## Aim of the task
Quote the data below in full, minus the images.

## Information provided
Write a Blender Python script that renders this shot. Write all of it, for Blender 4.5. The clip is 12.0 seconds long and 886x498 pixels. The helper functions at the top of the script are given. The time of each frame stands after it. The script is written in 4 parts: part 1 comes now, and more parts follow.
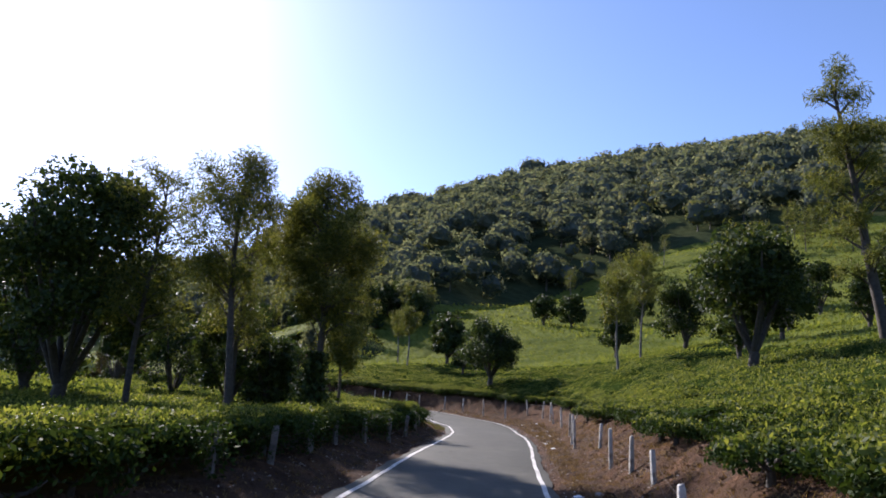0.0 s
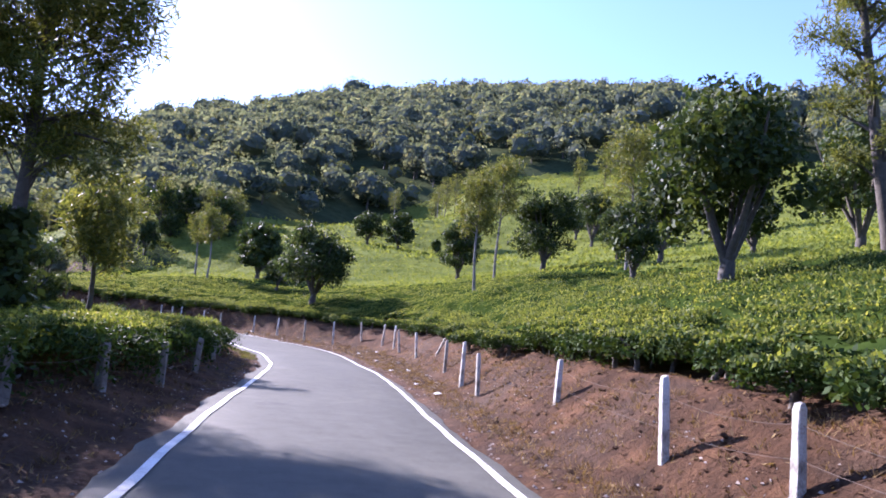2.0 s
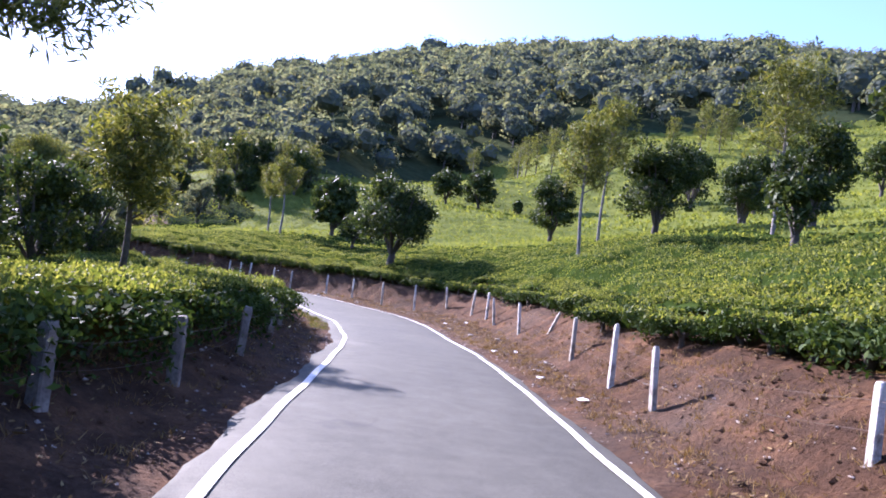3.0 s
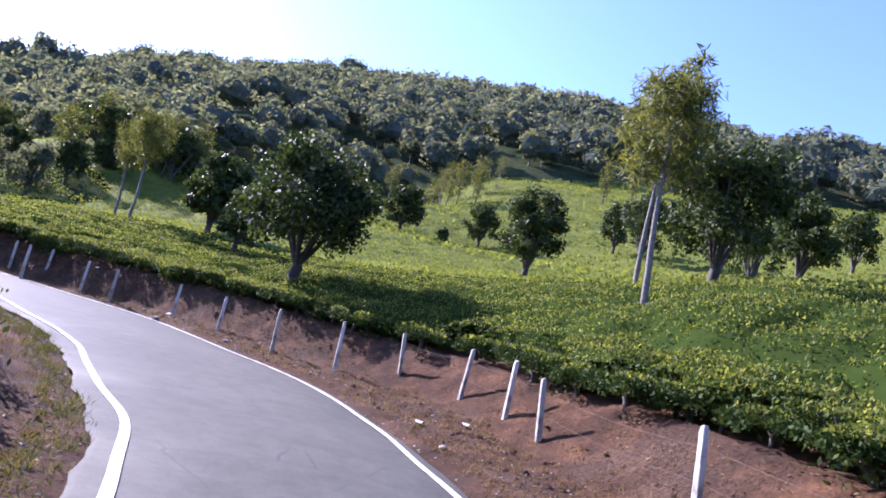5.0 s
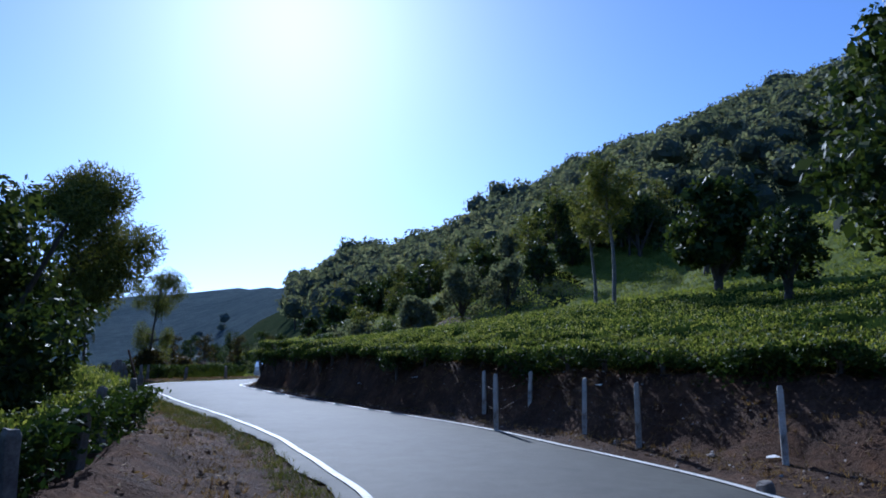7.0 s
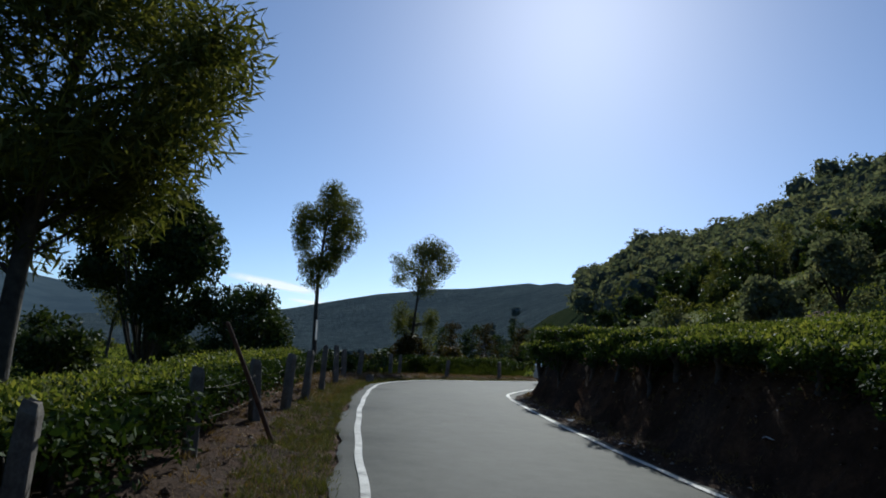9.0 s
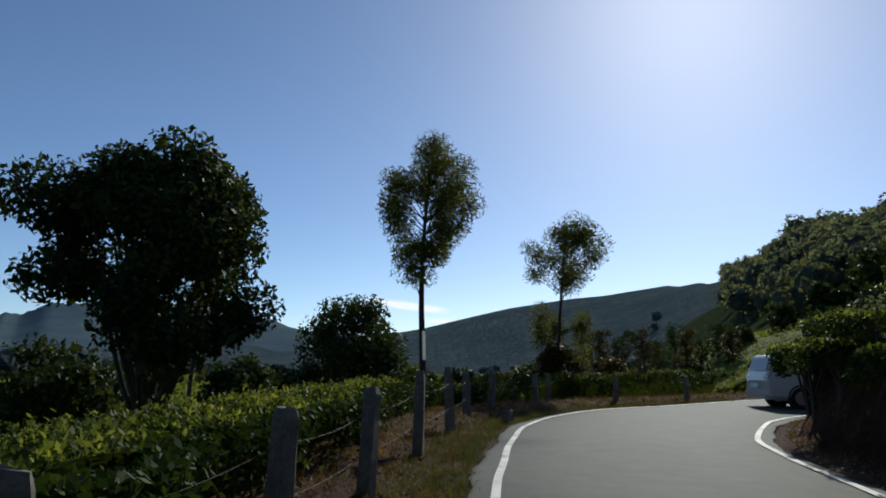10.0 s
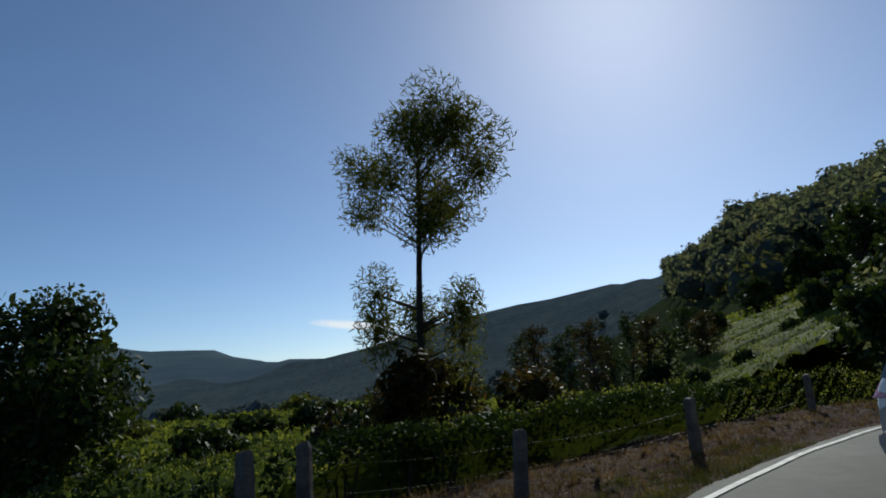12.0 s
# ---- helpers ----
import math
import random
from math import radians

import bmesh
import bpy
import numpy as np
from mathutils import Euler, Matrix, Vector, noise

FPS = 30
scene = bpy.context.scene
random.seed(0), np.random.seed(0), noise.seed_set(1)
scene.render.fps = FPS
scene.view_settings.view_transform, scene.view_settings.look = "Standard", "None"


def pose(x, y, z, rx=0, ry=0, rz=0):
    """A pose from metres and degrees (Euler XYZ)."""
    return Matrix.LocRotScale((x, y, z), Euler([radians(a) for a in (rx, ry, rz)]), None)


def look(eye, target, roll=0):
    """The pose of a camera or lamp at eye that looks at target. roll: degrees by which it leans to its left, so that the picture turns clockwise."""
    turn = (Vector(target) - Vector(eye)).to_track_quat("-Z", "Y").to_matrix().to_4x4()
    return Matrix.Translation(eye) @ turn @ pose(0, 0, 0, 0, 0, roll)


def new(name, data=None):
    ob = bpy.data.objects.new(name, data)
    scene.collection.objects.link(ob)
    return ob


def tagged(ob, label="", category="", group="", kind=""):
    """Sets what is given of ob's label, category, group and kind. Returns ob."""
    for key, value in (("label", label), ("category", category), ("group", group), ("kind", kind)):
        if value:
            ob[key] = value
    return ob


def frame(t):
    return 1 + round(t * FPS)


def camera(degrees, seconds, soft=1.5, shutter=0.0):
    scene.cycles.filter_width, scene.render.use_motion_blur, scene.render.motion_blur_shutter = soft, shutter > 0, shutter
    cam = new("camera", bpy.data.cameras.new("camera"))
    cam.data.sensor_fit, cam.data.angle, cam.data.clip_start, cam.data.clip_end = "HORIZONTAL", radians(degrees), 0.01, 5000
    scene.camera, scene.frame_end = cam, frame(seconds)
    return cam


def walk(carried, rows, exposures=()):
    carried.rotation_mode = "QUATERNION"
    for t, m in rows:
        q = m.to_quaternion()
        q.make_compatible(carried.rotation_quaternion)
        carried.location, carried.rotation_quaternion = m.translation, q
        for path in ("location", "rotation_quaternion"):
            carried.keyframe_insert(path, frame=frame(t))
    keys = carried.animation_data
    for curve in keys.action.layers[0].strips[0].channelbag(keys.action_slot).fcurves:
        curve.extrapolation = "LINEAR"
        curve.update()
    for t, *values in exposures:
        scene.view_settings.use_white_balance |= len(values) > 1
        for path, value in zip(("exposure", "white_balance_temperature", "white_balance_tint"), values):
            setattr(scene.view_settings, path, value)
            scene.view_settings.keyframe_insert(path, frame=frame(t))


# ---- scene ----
cam = camera(66.7, 12.0, soft=1.8)
# seconds, eye and aim in metres, lean in degrees
PATH = [
    (0, (-0.199, -0.039, 1.487), (-0.224, 1.917, 1.907), 3.91),
    (0.5, (-0.52, 1.985, 1.553), (-0.226, 3.954, 1.748), 6.29),
    (1, (-0.747, 4.176, 1.408), (-0.38, 6.134, 1.587), 5.45),
    (1.5, (-0.701, 6.784, 1.245), (-0.347, 8.733, 1.522), 4.99),
    (2, (-0.564, 9.545, 1.178), (-0.024, 11.453, 1.432), 5.39),
    (2.5, (-0.597, 11.711, 1.244), (-0.261, 13.671, 1.453), 6.84),
    (2.7, (-0.857, 12.566, 1.254), (-0.589, 14.544, 1.369), 8.29),
    (3, (-0.405, 14.413, 1.252), (-0.057, 16.379, 1.376), 7.43),
    (3.2, (-0.264, 15.555, 1.262), (0.096, 17.512, 1.471), 5.00),
    (4.8, (0.476, 27.11, 1.333), (1.129, 28.981, 1.603), 14.38),
    (5, (0.562, 28.718, 1.345), (1.19, 30.595, 1.626), 13.70),
    (5.5, (0.595, 32.467, 1.316), (1.031, 34.404, 1.549), 8.51),
    (6, (0.456, 35.406, 1.33), (0.436, 37.393, 1.557), 2.73),
    (6.5, (-0.279, 37.855, 1.492), (-0.624, 39.807, 1.755), -0.38),
    (7, (-0.938, 40.252, 1.59), (-1.623, 42.101, 1.929), 0.04),
    (7.3, (-1.613, 41.669, 1.609), (-2.472, 43.444, 1.945), 0.83),
    (7.5, (-1.974, 42.501, 1.638), (-2.919, 44.227, 1.994), -1.22),
    (7.7, (-2.383, 43.32, 1.703), (-3.42, 44.997, 2.038), -0.26),
    (9.3, (-9.828, 52.716, 1.829), (-11.285, 54.05, 2.142), 4.81),
    (9.5, (-11.129, 53.821, 1.854), (-12.626, 55.108, 2.174), 5.91),
    (9.7, (-12.578, 54.895, 1.841), (-14.102, 56.142, 2.19), 6.26),
    (10, (-14.58, 56.404, 1.9), (-16.211, 57.513, 2.232), 0.59),
    (10.2, (-15.785, 57.352, 1.979), (-17.518, 58.283, 2.34), 0.85),
    (10.5, (-17.269, 58.683, 2.1), (-19.087, 59.421, 2.491), 1.66),
    (10.7, (-18.615, 59.864, 2.128), (-20.447, 60.564, 2.521), 1.56),
    (11, (-20.77, 61.825, 2.156), (-22.571, 62.59, 2.571), 0.34),
    (11.5, (-23.142, 64.967, 2.106), (-24.838, 65.932, 2.545), -2.72),
    (12, (-24.186, 68.235, 2.144), (-25.714, 69.471, 2.513), -4.37),
]
EXPOSURES = [(0.0, 1.1, 6000, 22), (0.5, 2.4, 5800, 35), (1.5, 2.28, 5550, 34), (2.0, 2.2, 5500, 36), (2.5, 1.98, 5450, 37), (3.2, 2.4, 5500, 36), (4.8, 2.1, 5350, 40), (5.5, 1.85, 5400, 33), (6.0, 1.35, 5200, 26), (6.5, 0.78, 4800, 14), (7.5, 0.08, 4700, 17), (9.3, -0.34, 5800, 4), (10.5, -0.28, 5950, 5), (12.0, -0.54, 5850, 4)]
walk(cam, [(t, look(eye, aim, lean)) for t, eye, aim, lean in PATH], EXPOSURES)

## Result
Write a Blender Python script that renders this shot. Write all of it, for Blender 4.5. The clip is 12.0 seconds long and 886x498 pixels. The helper functions at the top of the script are given. The time of each frame stands after it. The script is written in 4 parts: part 1 comes now, and more parts follow.
0.0 s
2.0 s
3.0 s
5.0 s
7.0 s
9.0 s
10.0 s
12.0 s
# ---- helpers ----
import math
import random
from math import radians

import bmesh
import bpy
import numpy as np
from mathutils import Euler, Matrix, Vector, noise

FPS = 30
scene = bpy.context.scene
random.seed(0), np.random.seed(0), noise.seed_set(1)
scene.render.fps = FPS
scene.view_settings.view_transform, scene.view_settings.look = "Standard", "None"


def pose(x, y, z, rx=0, ry=0, rz=0):
    """A pose from metres and degrees (Euler XYZ)."""
    return Matrix.LocRotScale((x, y, z), Euler([radians(a) for a in (rx, ry, rz)]), None)


def look(eye, target, roll=0):
    """The pose of a camera or lamp at eye that looks at target. roll: degrees by which it leans to its left, so that the picture turns clockwise."""
    turn = (Vector(target) - Vector(eye)).to_track_quat("-Z", "Y").to_matrix().to_4x4()
    return Matrix.Translation(eye) @ turn @ pose(0, 0, 0, 0, 0, roll)


def new(name, data=None):
    ob = bpy.data.objects.new(name, data)
    scene.collection.objects.link(ob)
    return ob


def tagged(ob, label="", category="", group="", kind=""):
    """Sets what is given of ob's label, category, group and kind. Returns ob."""
    for key, value in (("label", label), ("category", category), ("group", group), ("kind", kind)):
        if value:
            ob[key] = value
    return ob


def frame(t):
    return 1 + round(t * FPS)


def camera(degrees, seconds, soft=1.5, shutter=0.0):
    scene.cycles.filter_width, scene.render.use_motion_blur, scene.render.motion_blur_shutter = soft, shutter > 0, shutter
    cam = new("camera", bpy.data.cameras.new("camera"))
    cam.data.sensor_fit, cam.data.angle, cam.data.clip_start, cam.data.clip_end = "HORIZONTAL", radians(degrees), 0.01, 5000
    scene.camera, scene.frame_end = cam, frame(seconds)
    return cam


def walk(carried, rows, exposures=()):
    carried.rotation_mode = "QUATERNION"
    for t, m in rows:
        q = m.to_quaternion()
        q.make_compatible(carried.rotation_quaternion)
        carried.location, carried.rotation_quaternion = m.translation, q
        for path in ("location", "rotation_quaternion"):
            carried.keyframe_insert(path, frame=frame(t))
    keys = carried.animation_data
    for curve in keys.action.layers[0].strips[0].channelbag(keys.action_slot).fcurves:
        curve.extrapolation = "LINEAR"
        curve.update()
    for t, *values in exposures:
        scene.view_settings.use_white_balance |= len(values) > 1
        for path, value in zip(("exposure", "white_balance_temperature", "white_balance_tint"), values):
            setattr(scene.view_settings, path, value)
            scene.view_settings.keyframe_insert(path, frame=frame(t))


# ---- scene ----
cam = camera(66.7, 12.0, soft=1.8)
# seconds, eye and aim in metres, lean in degrees
PATH = [
    (0, (-0.199, -0.039, 1.487), (-0.224, 1.917, 1.907), 3.91),
    (0.5, (-0.52, 1.985, 1.553), (-0.226, 3.954, 1.748), 6.29),
    (1, (-0.747, 4.176, 1.408), (-0.38, 6.134, 1.587), 5.45),
    (1.5, (-0.701, 6.784, 1.245), (-0.347, 8.733, 1.522), 4.99),
    (2, (-0.564, 9.545, 1.178), (-0.024, 11.453, 1.432), 5.39),
    (2.5, (-0.597, 11.711, 1.244), (-0.261, 13.671, 1.453), 6.84),
    (2.7, (-0.857, 12.566, 1.254), (-0.589, 14.544, 1.369), 8.29),
    (3, (-0.405, 14.413, 1.252), (-0.057, 16.379, 1.376), 7.43),
    (3.2, (-0.264, 15.555, 1.262), (0.096, 17.512, 1.471), 5.00),
    (4.8, (0.476, 27.11, 1.333), (1.129, 28.981, 1.603), 14.38),
    (5, (0.562, 28.718, 1.345), (1.19, 30.595, 1.626), 13.70),
    (5.5, (0.595, 32.467, 1.316), (1.031, 34.404, 1.549), 8.51),
    (6, (0.456, 35.406, 1.33), (0.436, 37.393, 1.557), 2.73),
    (6.5, (-0.279, 37.855, 1.492), (-0.624, 39.807, 1.755), -0.38),
    (7, (-0.938, 40.252, 1.59), (-1.623, 42.101, 1.929), 0.04),
    (7.3, (-1.613, 41.669, 1.609), (-2.472, 43.444, 1.945), 0.83),
    (7.5, (-1.974, 42.501, 1.638), (-2.919, 44.227, 1.994), -1.22),
    (7.7, (-2.383, 43.32, 1.703), (-3.42, 44.997, 2.038), -0.26),
    (9.3, (-9.828, 52.716, 1.829), (-11.285, 54.05, 2.142), 4.81),
    (9.5, (-11.129, 53.821, 1.854), (-12.626, 55.108, 2.174), 5.91),
    (9.7, (-12.578, 54.895, 1.841), (-14.102, 56.142, 2.19), 6.26),
    (10, (-14.58, 56.404, 1.9), (-16.211, 57.513, 2.232), 0.59),
    (10.2, (-15.785, 57.352, 1.979), (-17.518, 58.283, 2.34), 0.85),
    (10.5, (-17.269, 58.683, 2.1), (-19.087, 59.421, 2.491), 1.66),
    (10.7, (-18.615, 59.864, 2.128), (-20.447, 60.564, 2.521), 1.56),
    (11, (-20.77, 61.825, 2.156), (-22.571, 62.59, 2.571), 0.34),
    (11.5, (-23.142, 64.967, 2.106), (-24.838, 65.932, 2.545), -2.72),
    (12, (-24.186, 68.235, 2.144), (-25.714, 69.471, 2.513), -4.37),
]
EXPOSURES = [(0.0, 1.1, 6000, 22), (0.5, 2.4, 5800, 35), (1.5, 2.28, 5550, 34), (2.0, 2.2, 5500, 36), (2.5, 1.98, 5450, 37), (3.2, 2.4, 5500, 36), (4.8, 2.1, 5350, 40), (5.5, 1.85, 5400, 33), (6.0, 1.35, 5200, 26), (6.5, 0.78, 4800, 14), (7.5, 0.08, 4700, 17), (9.3, -0.34, 5800, 4), (10.5, -0.28, 5950, 5), (12.0, -0.54, 5850, 4)]
walk(cam, [(t, look(eye, aim, lean)) for t, eye, aim, lean in PATH], EXPOSURES)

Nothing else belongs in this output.